You have a stellar meeting, they loved the product and it’s a fit. You do your close and ask for the sale. Only to hear those dreaded words “I like it Mark but I want to speak with my Business Partner/Wife.” This objection is going to require some serious work so I want to give you a few rebuttals that you can consider that might help.
What is it you need to speak about
You could use the “Look I totally understand that, Can I ask you though just for your clarity, what is it you need to speak with them about, because I might be able help right here and now.” From there you can figure out if it’s a timing thing, the price or they don’t understand part of your solution and it’s a smokescreen caused by uncertainty.
Let’s get them on the phone now
Suggest calling them on a two way phone call there and then, call them and resell to the partner or wife on the phone. You never know the partner might just want the job done and say go ahead and do it and then your in. So, you need to just say something like “Oh my bad, I thought that you were the only decision maker I should have asked… You know what, what’s their number let’s give them a call that way I can run them through what we do and how we do it, if they like what they hear will you proceed?”
Get their commitment
This is an opportunity for you to get thier commitment, say “Ok I understand you have a business partner and you need to run big decisions by them, that’s understandable, but how do you feel about this?
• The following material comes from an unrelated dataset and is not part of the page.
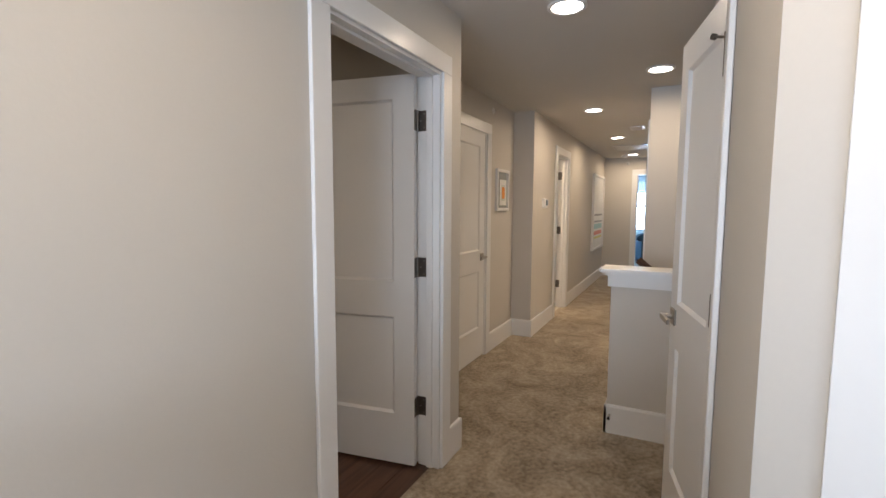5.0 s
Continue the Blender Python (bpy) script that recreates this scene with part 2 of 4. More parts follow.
wall("wall_closet_front", 'x', X_D0, 5.08, Y_C - 0.12, Y_C, [(*DC, 0, DH)], z0=-0.3)
wall("wall_stair_west", 'y', -1.2, Y_C, 5.08, 5.20)
wall("wall_landing_east", 'y', -1.2, 1.10, 2.06, 2.18, z0=-0.3)
wall("wall_stairwell_north", 'x', -2.05, X_WELL + 0.12, 4.82, 4.94)
wall("wall_stairwell_east", 'y', Y_D1 + 0.12, 4.82, X_WELL, X_WELL + 0.12)
wall("wall_stairwell_low_east", 'y', 2.7, Y_D1 + 0.12, X_WELL, X_WELL + 0.12, z1=-0.3)
# both landing openings, west and south, are added out of view for fill light
wall("wall_west", 'y', -1.32, 4.94, -2.17, -2.05, [(0.1, 1.55, 0.6, 2.1), (2.0, 3.5, 0.5, 2.1)])
wall("wall_south", 'x', -2.05, X_STAIR + 0.085, -1.32, -1.2, [(-0.15, 1.95, 0.5, 2.15)])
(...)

Are you happy with myself and the team running this for you? Great so promise me one thing ok? I want you to speak with the partner now, while all this information about the product/service is in your mind ok.. As otherwise you might want to do this but you will get busy and it goes on the backburner and it’s ashame because you liked our solution. Can you promise me that? Great I’ll call you tomorrow for your final decision.”
Bypass the Wife
Perhaps they do need to speak with the wife about this decision however you can try this… “I’m sure you make alot of decisions on a daily basis right? And I’m pretty confident in saying you wouldn’t consult your wife on every single decision right? And she would be OK with that, because she trusts your judgement. It’s not like I’m asking for your entire life savings over here, only a small amount to get started and the opportunity to prove myself to you. Take ownership of this decision and your wife will trust you more to make your own decisions, trust me on that!”
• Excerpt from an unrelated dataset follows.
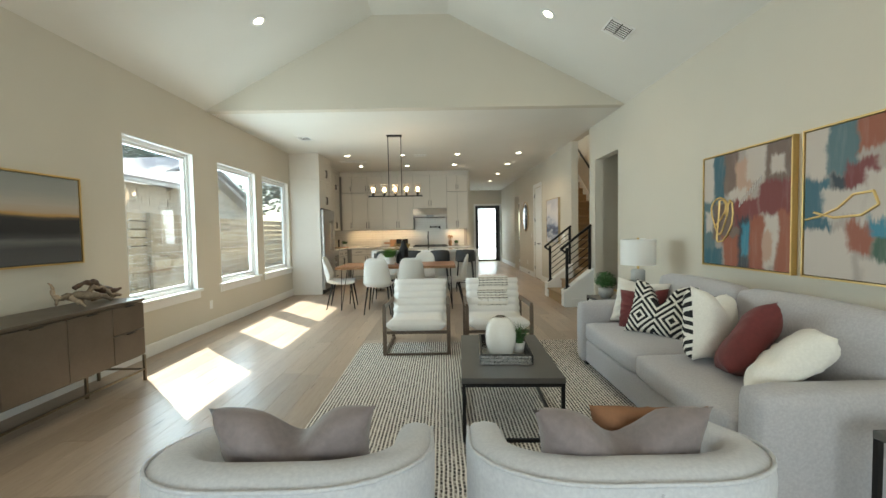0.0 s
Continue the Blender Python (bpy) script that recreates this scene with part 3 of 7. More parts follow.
CONC = plain("grey concrete pot", (0.36, 0.35, 0.34), 0.8, var=0.18, scale=20, bumps=0.25, bscale=60)
POT_W = plain("white ceramic pot", (0.75, 0.74, 0.72), 0.4, var=0.04)


def diamonds(name):
    """Black and cream concentric diamonds."""
    m, nt, b = nodes_of(name)
    tc = nt.nodes.new("ShaderNodeTexCoord")
    sep = nt.nodes.new("ShaderNodeSeparateXYZ")
    link(nt, tc.outputs["Object"], sep.inputs[0])

    def mth(op, a, c=None):
        n = nt.nodes.new("ShaderNodeMath")
        n.operation = op
        for s, v in zip(n.inputs, (a, c)):
            if isinstance(v, (int, float)):
                s.default_value = v
            elif v is not None:
                link(nt, v, s)
        return n.outputs[0]
    ax = mth("PINGPONG", mth("ADD", sep.outputs[0], 0.125), 0.125)
    az = mth("PINGPONG", mth("ADD", sep.outputs[2], 0.145), 0.145)
    s = mth("MULTIPLY", mth("ADD", ax, az), 19.5)
    f = mth("GREATER_THAN", mth("FRACT", s), 0.52)
    link(nt, mixc(nt, f, (0.012, 0.012, 0.013), (0.76, 0.73, 0.67)), b.inputs["Base Color"])
    b.inputs["Roughness"].default_value = 0.95
    bump(nt, b, noise_node(nt, tc.outputs["Object"], 220).outputs[0], 0.3, 0.002)
    return m


DIAM = diamonds("black and cream diamond weave")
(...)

What would happen if they said no?
This is a risky one but you could ask the prospect, “Ok great I understand that, what would happen if they say NO, they don’t want to do it?” If the prospect says they would go ahead with the service anyway, then go ahead and close the sale from there.
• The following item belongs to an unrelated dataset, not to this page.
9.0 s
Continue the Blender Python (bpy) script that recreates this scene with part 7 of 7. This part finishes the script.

Setup a call time, a commitment
Ask the prospect “So if you do speak to your wife about this and you talk about the thousands of dollars you need to spend, what do you think she will say? That’s right, it”s too expensive. You see the problem is that she didn’t see my presentation so she doesn’t know the value of our solution. So when you talk to her tonight, how are you going to overcome this issue? Do you think that it would be helpful to setup a threeway call to answer any questions that she might have to make sure she is clear on everything, the value, because I don’t want you to move forward if you don’t have the buy in of your wife, because you are doing this together, I get that. So what would be a good time to have the 3 way call? Ok great. Now, during the call my job is not to convince your wife OK, but what I do want to do is answer any questions that she might have just so she understands what we are doing here and why and how it can help, does that make sense?
Collapse the issue
This method is to uncover the prospects real issue and bypass the need to speak to the wife.
Salesperson– Hey, what part of our service delivery do they think they will not approve of?
Prospect– its not that its just that ive made a couple of bad decisions in the past
Salesperson– Let me ask you, do they approve of your current struggle of losing jobs because you don’t have ISO?
Prospect– No ofcoarse not
Salesperson– Well, do you think they would disapprove of something that is evidentially going to fix this struggle?
Prospect– No ofcoarse not
Salesperson– Ok, what if the roles were reversed and your wife had a problem and she found a solution to that problem, would you be opposed to going ahead?
Prospect– no
Salesperson– Ok, so why would it be different for them?
Prospect– True
Salesperson– Ok, so let’s play this out, let’s say you don’t go ahead and you miss some $3m job you could have won, you get angry and blame your wife, is that fair on your wife? And yourself?
This little script reminds me of recently having not invested in a certain stock I wanted to because my wife wanted to be cautious… The stock quadrupled, fair to say I was abit angry at the wife for a good 24 hours, I was more frustrated at the favt that I didn’t trust my intuition though.